Большинство упомянутых в отчете людей никогда прежде не бывали в море и не знали ни имени своего судна, ни названия рыболовецкой компании, на которую они работали, ни полного имени капитана[130]
. Большинство из них сдали паспорта и прочие документы боцману, как только оказались на борту судна. По словам допрошенных, сбежать от полицейских они пытались потому, что боялись ограбления: на представителях закона не было формы, их намерения не были до конца ясны[131]. Также, по их словам, они не знали, что вели промысел нелегально. «Он сказал, что ничего не знает о разрешениях, – значится в полицейском отчете о допросе одного из китайских рыбаков. – Он просто делал то, что приказывал капитан».Пойдя на сделку со следствием, члены команды позже согласились выплатить штраф – каждый по $1000[132]
. Деньги от их имени перевели семьи и правительственные органы тех стран, гражданами которых они являлись. Их небольшое быстрое судно было уничтожено, снасти конфискованы. Домой их отправили организованным китайскими властями чартерным рейсом вместе с погибшим товарищем, Лу Юном, в гробу. «Он не заслужил смертный приговор», – сказал о своем мертвом кузене Лу Чуанань, который некоторое время спустя посетил Палау[133].В тексте отчета упоминается одно примечательное обстоятельство, которое придает всей этой истории совсем другое звучание. Даже становится как-то не по себе. Проделав долгий морской путь, чтобы поживиться рыбой в водах Палау, надолго расставшись со своими семьями, рискуя жизнью, китайские браконьеры за несколько дней незаконного промысла поймали не более дюжины рыб – главным образом груперов – и несколько крупных моллюсков. По сравнению с затраченными усилиями размер добычи казался просто ничтожным, служа еще одним доказательством истощения рыбных ресурсов в этом районе океана.
Вечером того же дня полицейские собрались в рулевой рубке «Ремелиика» обсудить результаты проведенной операции. Вокруг было спокойно и темно. Где-то вдали виднелись огни на многочисленных островках. В какой-то момент зашел разговор о командах, работающих на этих браконьерских судах. «Разве они вам не враги?» – поинтересовался я. Несколько присутствующих закачали головами в знак несогласия. «Им приходится заниматься этим – другой работы нет», – заметил один из офицеров.

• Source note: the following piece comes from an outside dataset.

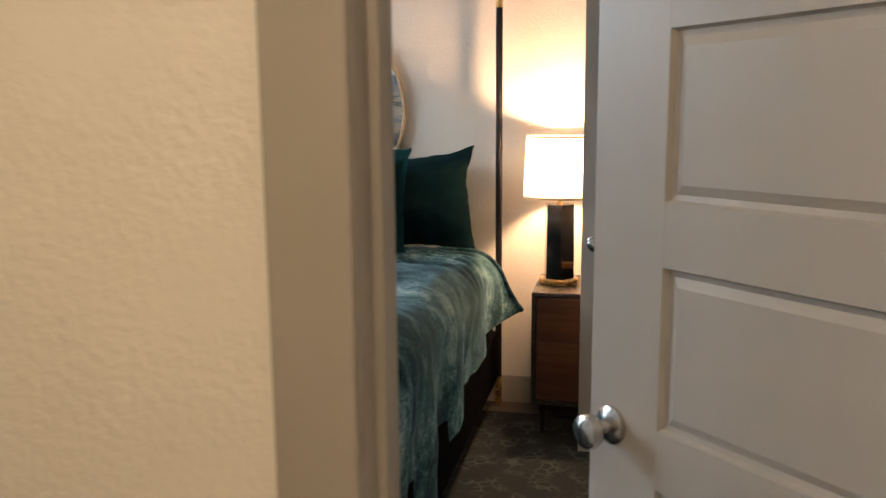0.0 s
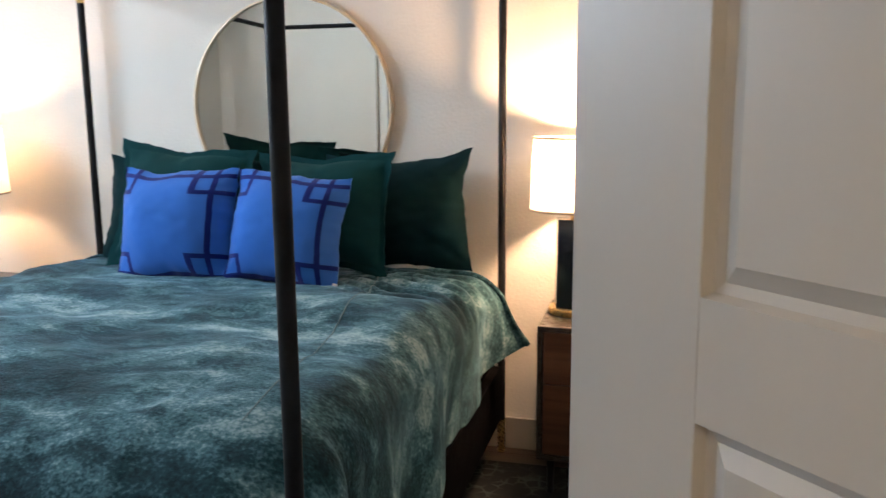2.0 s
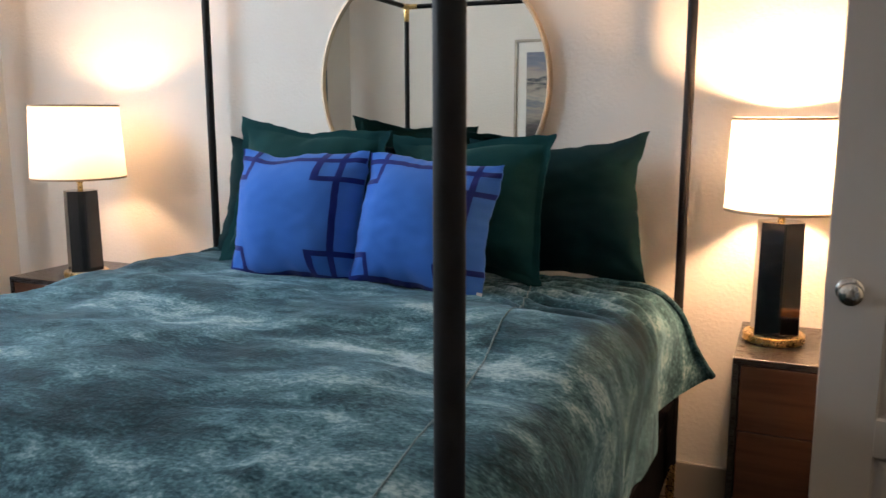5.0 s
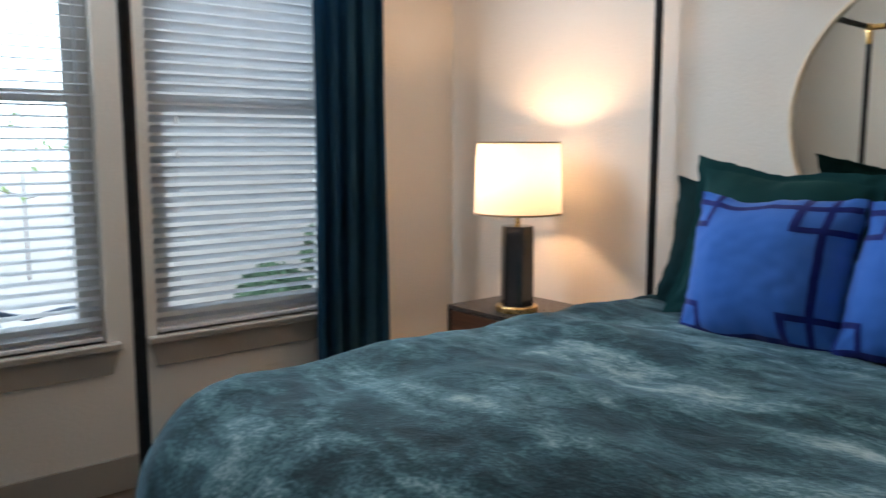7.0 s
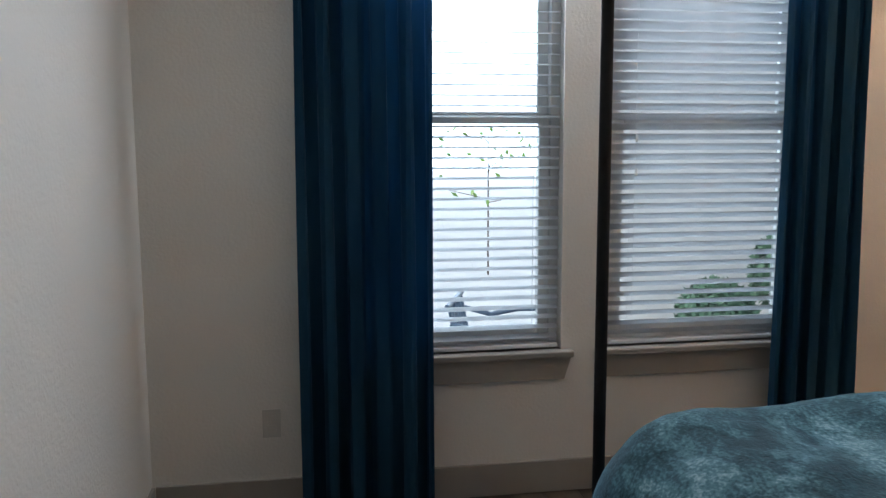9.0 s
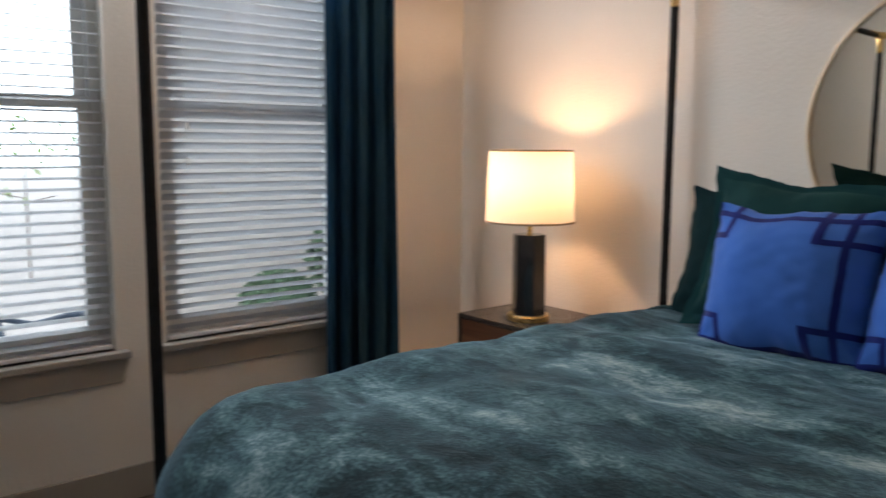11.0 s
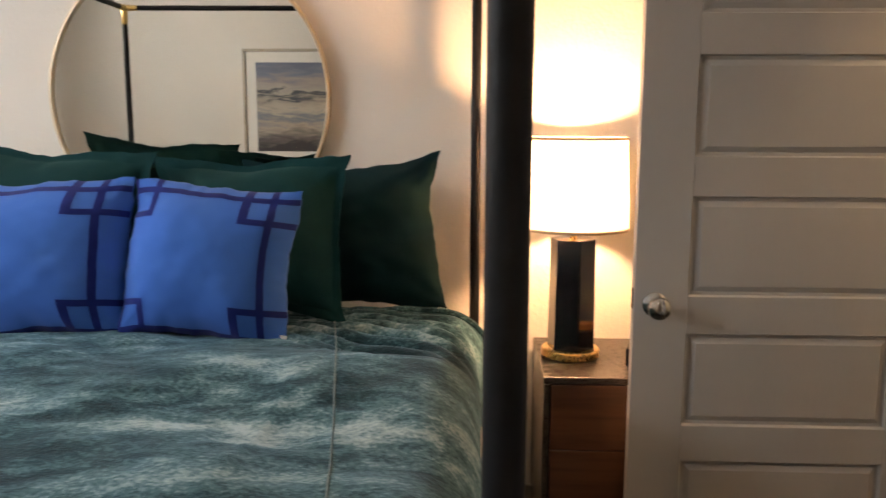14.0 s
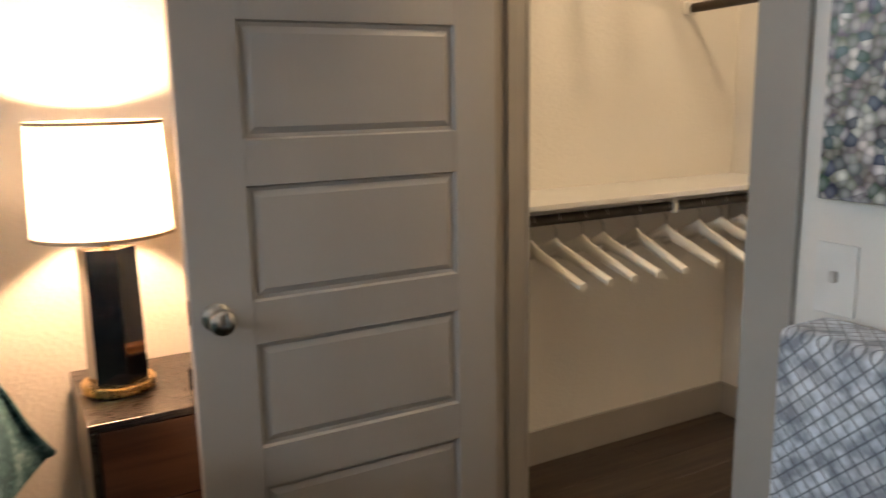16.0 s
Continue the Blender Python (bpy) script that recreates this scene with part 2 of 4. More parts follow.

Байэй пояснил, что после задержания рыболовного судна и ареста команды его товарищам обычно приходится искать одежду для рыбаков, у которых чаще всего ничего своего нет. Нередко им раздают футболки, оставшиеся от прошлых политических кампаний, футболок очень много и достаются они полицейским бесплатно. Байэй сказал, что по крайней мере раз в год – не так уж часто, но все-таки такое случается – им доводится наблюдать забавное зрелище: в водах Палау появляется рыболовное судно из Тайваня, Китая или Вьетнама, на борту которого оказывается кто-нибудь в футболке с лозунгами в поддержку кандидата, претендовавшего на политическую должность в стране. Один из коллег Байэя добавил, что в 2016-м они задержали капитана судна, промышлявшего пиратством, а всего шесть месяцев спустя он увидел того же самого человека уже на другом судне. Причем на этот раз он был обычным матросом. Упорство этих «рецидивистов» свидетельствует об отчаянии и невозможности порвать с порочным занятием. Все это заставило меня задуматься о тщетности усилий, предпринимаемых Байэем. Миф о Сизифе тут уместнее, чем история Давида и Голиафа.
«Вы когда-нибудь видели декомпрессионную болезнь?» – как-то спросил меня Байэй уже по пути назад в порт. Он объяснил, что среди преследуемых его патрулем браконьеров нередко встречаются вьетнамские «синие лодки», называемые так из-за ярко-синего цвета, в который окрашен их корпус. Большинство этих судов охотятся за трепангами – обитателями океанского дна, похожими на покрытых твердой кожей гигантских слизняков. Ловля происходит следующим образом: вьетнамцы держат во рту резиновые трубки, подсоединенные к воздушному компрессору, работающему на борту судна. Они привязывают к поясу свинцовые грузы, чтобы быстрее достичь дна[134]
. Нередко в погоне за трепангами, цена которых в Китае может достигать $300 за фунт, они погружаются намного глубже безопасного порога в 30 м. По словам Байэй, во время ареста одного такого судна в 2016 г. один из ныряльщиков слишком быстро поднялся на поверхность, в результате чего в его суставах образовались пузырьки газовой смеси, что привело к развитию у него так называемой декомпрессионной, или кессонной, болезни[135].«Он много дней, не переставая, стонал от боли», – рассказал Байэй, добавив, что крики преследуют его по сей день. Услышав наш разговор, один из офицеров отвлекся от заполнения инспекционных журналов и сказал, имея в виду матросов рыболовных судов: «Они и есть настоящий прилов».